Di masa ini, wilayah Kampung Kolam dimulai dari pinggir Sungai Percut sampai wilayah yang sekarang disebut Desa Bandar Setia dan Bandar Klippa. Seiring berjalannya waktu, kemudian Datuk Tengku Jaya Pahlawan menerima mandat dari Raja Sultan Deli untuk mengurus Kampung Kolam.

Tengku ini pun berkediaman di Masjid Alhakim dan sempat berpindah akhirnya di Desa Bandar Setia. Hal itu ditandai dengan adanya tanda tangan tengku atas nama Sultan Deli memberikan tanah hibah kepada warga Kampung Kolam bersuku Melayu dan setelah itu juga diberikan ke orang jawa yang menetap pada tahun 1909 dan 1926.

"Nama Kampung Kolam berubah menjadi Desa Kolam berubah pada tahun 1972," sebut Ismail.

Ada pun warga yang berada di Kampung Kolam ini didominasi oleh suku Jawa. Sebab, sejak zaman pemerintahan Belanda ada banyak masyarakat dari Jawa yang bermigrasi ke Tanah Deli. Salah satu tujuannya ialah menjadi kuli di perkebunan tembakau dan tebu yang saat itu menjadi andalan hasil panen di Sumut.

Bangunan Bersejarah di Desa Kolam

Ismail mengungkap setidaknya ada empat bangunan bersejarah yang ada di Desa Kolam. Pertama, Masjid Alhakim. Masjid yang didirikan atas inisiatif sekelompok warga muslim yang mayoritas bersuku Melayu ini berdiri sekitar tahun 1800. Pemimpin masjid kala itu bernama Abdul Rahman yang diberi gelar Tuan Khatib.
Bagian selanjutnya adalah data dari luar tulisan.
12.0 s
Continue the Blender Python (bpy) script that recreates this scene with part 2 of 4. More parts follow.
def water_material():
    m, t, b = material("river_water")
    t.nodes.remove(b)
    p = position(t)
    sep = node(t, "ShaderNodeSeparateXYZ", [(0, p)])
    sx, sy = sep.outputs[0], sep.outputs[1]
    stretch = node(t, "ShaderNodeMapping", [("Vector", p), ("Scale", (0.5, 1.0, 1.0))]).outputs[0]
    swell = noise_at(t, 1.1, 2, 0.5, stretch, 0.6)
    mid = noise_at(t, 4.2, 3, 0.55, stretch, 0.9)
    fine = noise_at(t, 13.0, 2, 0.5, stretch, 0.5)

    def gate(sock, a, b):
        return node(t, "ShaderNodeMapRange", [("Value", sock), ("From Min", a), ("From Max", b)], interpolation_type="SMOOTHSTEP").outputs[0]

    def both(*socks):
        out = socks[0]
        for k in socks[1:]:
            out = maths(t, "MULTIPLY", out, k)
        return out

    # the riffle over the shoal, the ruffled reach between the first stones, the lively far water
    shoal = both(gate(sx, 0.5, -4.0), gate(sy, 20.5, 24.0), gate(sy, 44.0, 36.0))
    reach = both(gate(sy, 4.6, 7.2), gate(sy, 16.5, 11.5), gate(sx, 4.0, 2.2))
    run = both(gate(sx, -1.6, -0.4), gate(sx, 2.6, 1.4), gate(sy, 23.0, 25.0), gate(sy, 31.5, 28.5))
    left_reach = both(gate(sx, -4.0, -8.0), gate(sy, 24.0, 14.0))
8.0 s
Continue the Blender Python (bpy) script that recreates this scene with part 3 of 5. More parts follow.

Masjid yang terbuat dari kayu dan atapnya dilapisi daun nipah ini pernah digeledah serdadu Belanda untuk mencari para pejuang di tahun 1949. Ada seorang serdadu pula yang mengambil tongkat Tuan Khatib karena tertarik dengan bentuk dan ukiran di tongkat tersebut. Para serdadu ini dikomandoi oleh Pak Bejo.

Kedua, Tugu Ampera. Tugu ini menjadi simbol untuk mengenang peristiwa tewasnya seorang kader Pemuda Pancasila, M Jacob dan anggota HMI, Anadlin Prawira. Tugu ini berada di Dusun Sukom, tepat di lokasi jasad keduanya ditemukan. Peristiwa ini berawal dari operasi gayang PKI, pasca tragedi Lubang Buaya.
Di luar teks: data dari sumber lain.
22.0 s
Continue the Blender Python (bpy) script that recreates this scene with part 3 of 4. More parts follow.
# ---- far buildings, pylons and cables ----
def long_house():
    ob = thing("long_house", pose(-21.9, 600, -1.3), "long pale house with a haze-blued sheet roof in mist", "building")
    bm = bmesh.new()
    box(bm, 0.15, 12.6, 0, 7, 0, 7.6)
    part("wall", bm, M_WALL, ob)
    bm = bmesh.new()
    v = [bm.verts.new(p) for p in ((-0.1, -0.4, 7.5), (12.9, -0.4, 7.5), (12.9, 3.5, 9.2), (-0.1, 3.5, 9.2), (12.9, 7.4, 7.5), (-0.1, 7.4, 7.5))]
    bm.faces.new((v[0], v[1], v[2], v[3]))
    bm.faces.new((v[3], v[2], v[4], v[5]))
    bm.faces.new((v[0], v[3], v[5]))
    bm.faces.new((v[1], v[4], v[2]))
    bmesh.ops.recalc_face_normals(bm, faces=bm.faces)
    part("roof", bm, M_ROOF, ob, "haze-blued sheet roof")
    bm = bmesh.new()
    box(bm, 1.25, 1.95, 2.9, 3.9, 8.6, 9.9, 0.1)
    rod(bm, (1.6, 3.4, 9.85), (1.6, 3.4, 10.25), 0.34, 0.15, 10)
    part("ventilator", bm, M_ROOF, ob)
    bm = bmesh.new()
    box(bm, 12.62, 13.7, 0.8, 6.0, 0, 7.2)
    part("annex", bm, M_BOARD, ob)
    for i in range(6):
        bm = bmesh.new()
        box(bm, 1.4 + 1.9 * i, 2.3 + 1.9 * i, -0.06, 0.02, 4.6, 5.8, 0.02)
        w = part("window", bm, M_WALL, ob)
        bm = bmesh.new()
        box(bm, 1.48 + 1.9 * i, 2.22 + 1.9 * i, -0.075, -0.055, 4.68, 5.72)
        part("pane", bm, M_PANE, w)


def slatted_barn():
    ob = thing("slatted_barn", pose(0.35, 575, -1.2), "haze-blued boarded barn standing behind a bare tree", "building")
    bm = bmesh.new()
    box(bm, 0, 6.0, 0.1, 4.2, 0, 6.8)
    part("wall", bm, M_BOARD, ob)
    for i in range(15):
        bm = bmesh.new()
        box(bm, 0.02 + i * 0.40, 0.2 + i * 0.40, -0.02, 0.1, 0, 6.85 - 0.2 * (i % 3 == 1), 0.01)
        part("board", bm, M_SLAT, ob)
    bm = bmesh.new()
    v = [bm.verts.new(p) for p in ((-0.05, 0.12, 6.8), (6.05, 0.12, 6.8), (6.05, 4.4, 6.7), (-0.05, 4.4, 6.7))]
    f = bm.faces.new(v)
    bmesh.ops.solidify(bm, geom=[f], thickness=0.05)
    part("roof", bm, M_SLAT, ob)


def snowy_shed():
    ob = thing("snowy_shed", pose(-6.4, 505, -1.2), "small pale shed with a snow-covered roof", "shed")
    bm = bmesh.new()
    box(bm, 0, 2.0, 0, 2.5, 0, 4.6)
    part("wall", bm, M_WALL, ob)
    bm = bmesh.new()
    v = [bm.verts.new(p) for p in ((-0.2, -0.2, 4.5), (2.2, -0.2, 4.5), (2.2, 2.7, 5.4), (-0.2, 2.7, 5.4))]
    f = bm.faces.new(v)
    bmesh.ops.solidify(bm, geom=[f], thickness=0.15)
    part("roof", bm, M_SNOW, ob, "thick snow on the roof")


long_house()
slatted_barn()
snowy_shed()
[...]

Ketiga, Makam Nyai Ronggeng. Pada dasarnya warga tidak mengetahui siapa yang dikubur dan sejak kapan makam itu ada secara pasti. Namun cerita rakyat yang berkembang, dahulu kala ada seorang Nyai Ronggeng yang telah mencuri perhatian kaum lelaki di desa dan menuai banyak pertengkaran.

Saat itu, kaum lelaki hendak memiliki penari cantik itu. Pertikaian itu berakhir dengan terbunuhnya Nyai Ronggeng dan dimakamkan di tepi kebun tembakau. Diperkirakan itu berlangsung pada tahun 1800 awal tahun 1900. Sampai saat ini, tak jarang orang mendatangi makan itu untuk mencari keberkahan.
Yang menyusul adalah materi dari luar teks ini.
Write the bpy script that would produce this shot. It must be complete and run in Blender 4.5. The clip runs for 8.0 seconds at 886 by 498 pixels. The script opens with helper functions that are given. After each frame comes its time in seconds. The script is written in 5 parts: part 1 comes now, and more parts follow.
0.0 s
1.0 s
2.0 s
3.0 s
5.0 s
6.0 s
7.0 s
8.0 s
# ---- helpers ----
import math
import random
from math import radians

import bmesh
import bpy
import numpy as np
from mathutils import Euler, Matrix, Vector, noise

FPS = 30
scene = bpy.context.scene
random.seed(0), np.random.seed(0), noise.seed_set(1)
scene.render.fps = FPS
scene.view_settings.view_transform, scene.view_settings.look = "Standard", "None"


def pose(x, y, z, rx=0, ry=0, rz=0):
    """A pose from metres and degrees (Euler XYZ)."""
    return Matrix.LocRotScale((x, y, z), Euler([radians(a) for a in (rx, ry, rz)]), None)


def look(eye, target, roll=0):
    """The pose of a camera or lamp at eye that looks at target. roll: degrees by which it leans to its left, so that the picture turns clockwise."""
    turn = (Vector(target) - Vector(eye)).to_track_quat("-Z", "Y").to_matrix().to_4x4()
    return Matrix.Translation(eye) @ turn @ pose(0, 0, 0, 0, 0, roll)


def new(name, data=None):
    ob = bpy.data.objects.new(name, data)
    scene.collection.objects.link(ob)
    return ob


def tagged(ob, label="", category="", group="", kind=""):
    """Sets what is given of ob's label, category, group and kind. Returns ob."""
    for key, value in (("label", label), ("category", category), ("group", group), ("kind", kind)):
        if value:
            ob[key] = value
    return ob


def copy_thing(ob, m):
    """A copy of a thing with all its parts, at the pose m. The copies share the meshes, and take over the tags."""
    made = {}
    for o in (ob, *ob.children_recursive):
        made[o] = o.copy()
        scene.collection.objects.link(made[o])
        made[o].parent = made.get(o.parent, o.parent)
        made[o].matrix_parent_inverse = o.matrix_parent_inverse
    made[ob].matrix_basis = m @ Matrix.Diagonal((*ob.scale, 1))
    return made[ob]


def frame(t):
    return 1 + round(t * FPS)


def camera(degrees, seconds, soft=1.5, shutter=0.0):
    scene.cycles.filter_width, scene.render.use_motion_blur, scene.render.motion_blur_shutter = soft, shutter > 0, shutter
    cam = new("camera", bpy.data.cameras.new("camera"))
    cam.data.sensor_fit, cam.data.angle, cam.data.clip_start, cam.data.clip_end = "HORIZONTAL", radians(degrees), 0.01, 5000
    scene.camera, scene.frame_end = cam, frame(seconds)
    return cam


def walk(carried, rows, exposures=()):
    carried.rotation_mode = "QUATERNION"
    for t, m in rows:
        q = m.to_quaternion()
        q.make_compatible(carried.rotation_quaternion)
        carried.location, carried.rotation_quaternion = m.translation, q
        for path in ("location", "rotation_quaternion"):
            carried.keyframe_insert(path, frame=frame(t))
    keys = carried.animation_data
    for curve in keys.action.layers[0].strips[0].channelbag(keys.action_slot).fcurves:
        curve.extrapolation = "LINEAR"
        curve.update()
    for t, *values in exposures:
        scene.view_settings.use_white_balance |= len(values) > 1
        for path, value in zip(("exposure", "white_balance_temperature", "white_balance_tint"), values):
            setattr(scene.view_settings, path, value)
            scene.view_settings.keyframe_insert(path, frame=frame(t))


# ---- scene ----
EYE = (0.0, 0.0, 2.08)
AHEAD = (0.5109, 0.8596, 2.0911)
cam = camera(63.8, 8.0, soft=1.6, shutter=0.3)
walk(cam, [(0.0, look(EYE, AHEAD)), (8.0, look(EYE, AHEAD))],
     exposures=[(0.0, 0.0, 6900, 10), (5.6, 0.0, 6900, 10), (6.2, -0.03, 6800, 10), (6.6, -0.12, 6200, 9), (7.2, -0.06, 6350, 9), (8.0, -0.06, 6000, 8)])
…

Keempat, Makam Datuk Kobah. Makam ini turut masih menjadi misteri. Posisi makam ini berada di tepi parit Kobah, pinggir areal perkebunan, sehingga dinamai Makam Datuk Kobah. Sejauh ini diketahui dipemakaman ini ada dua makam pria dan satu makam perempuan.

Saat dilakukan penelusuran, nisan makam ini akhirnya ditemukan di pemakaman umum Desa Saentis. Nisan itu terbuat dari batu kali dengan ukiran khas Melayu. Nama di nisan itu sudah rusak jadi sulit dibaca. Namun masih menyisakan tulisan yang bisa dibaca, yakni tahun 1299 H.

Kabarnya, dahulu kala Datuk Kobah ini adalah orang terpandang dari Suku Melayu. "Kata Jalaluddin, sesepuh Melayu yang masih hidup, pernah mendengar nama asli Datok Kobah yakni Datuk Tengku Muhammad Dayah. Tapi tidak ada bukti valid yang bisa membuktikan itu," tulisnya.